With a reported 750,000 downloads a day, Temple Run quickly became a triumph and the fans were crying out for more. Imangi Studios looked at Rovio’s success at turning Angry Birds into a household name and decided they wanted this too. “There’s going to be Temple Run apparel in the malls, plush toys,” Shepherd told Edge last summer, “and there’s a board game and card game coming out for Christmas.” There would also be a comic.

Temple Run Comics is a collaboration with Ape Entertainment, who already has experience adapting other mobile games, making the successful Cut the Rope Comic. Their comic adaptation of Pocket God also recently sold over a million copies digitally. But how does a game without a story line – or even levels – work as a comic book?

Writer Andy Cagan and artist Ben Lichius have naturally taken cues from the game, centring it on Guy Dangerous, the game’s default character, and establishing an elaborate mystery around the Golden Idol that he steals in the opening scenes of the game. Other familiar faces appear, principally Scarlett Fox and a photo in a journal of Francisco Montoya, additional characters that you unlock by earning golden coins in the game. Beyond this, Temple Run Comics is an entirely original story to behold.

Well, we say original, but perhaps the one fact Temple Run Comics can’t escape is its resemblance to the Indiana Jones films. The game was essentially an extended version of the rolling boulder scene from Raiders of the Lost Ark anyway, but fleshed out with a story about a smart-aleck adventurous archaeologist on a quest for a mysterious ancient artefact, the line between homage and imitation begins to blur. Then again, these first two issues establish a lot of plot lines, including the disappearance of one Gail Van Horn, the history between Dangerous and Scarlett Fox, and the myths of the Golden Idol. This could potentially – and may well – weave a very unique narrative of its own in issues to come.

The app artwork itself looks great, full of colour and vivid texturing. Undoubtedly this is aided by the fact the app supports Retina display, and is optimised in landscape view so you can see every inch of each page in detail.

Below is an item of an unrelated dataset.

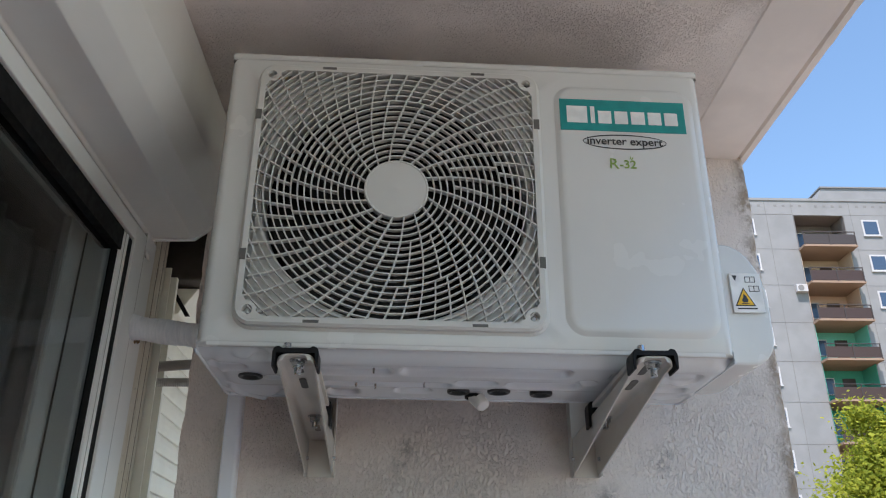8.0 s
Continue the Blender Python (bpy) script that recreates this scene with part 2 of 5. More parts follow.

However, as Temple Run Comics is also being sold as a print edition in US comic book stores, the digital edition doesn’t seek to offer much in the way of multimedia storytelling.

This seems like a missed opportunity, not to incorporate some interactivity into the story, whether it was just the game’s soundtrack and other sound effects, or perhaps the occasional mini-game to link between the issues. However, if you’re looking for a more traditional route to comics, you can search out the closest physical store to you from within the app and grab a print copy.

Rated 3 out of 5

This spin-off offers an intriguing story, but it’s a shame more thought wasn’t put into its digital delivery.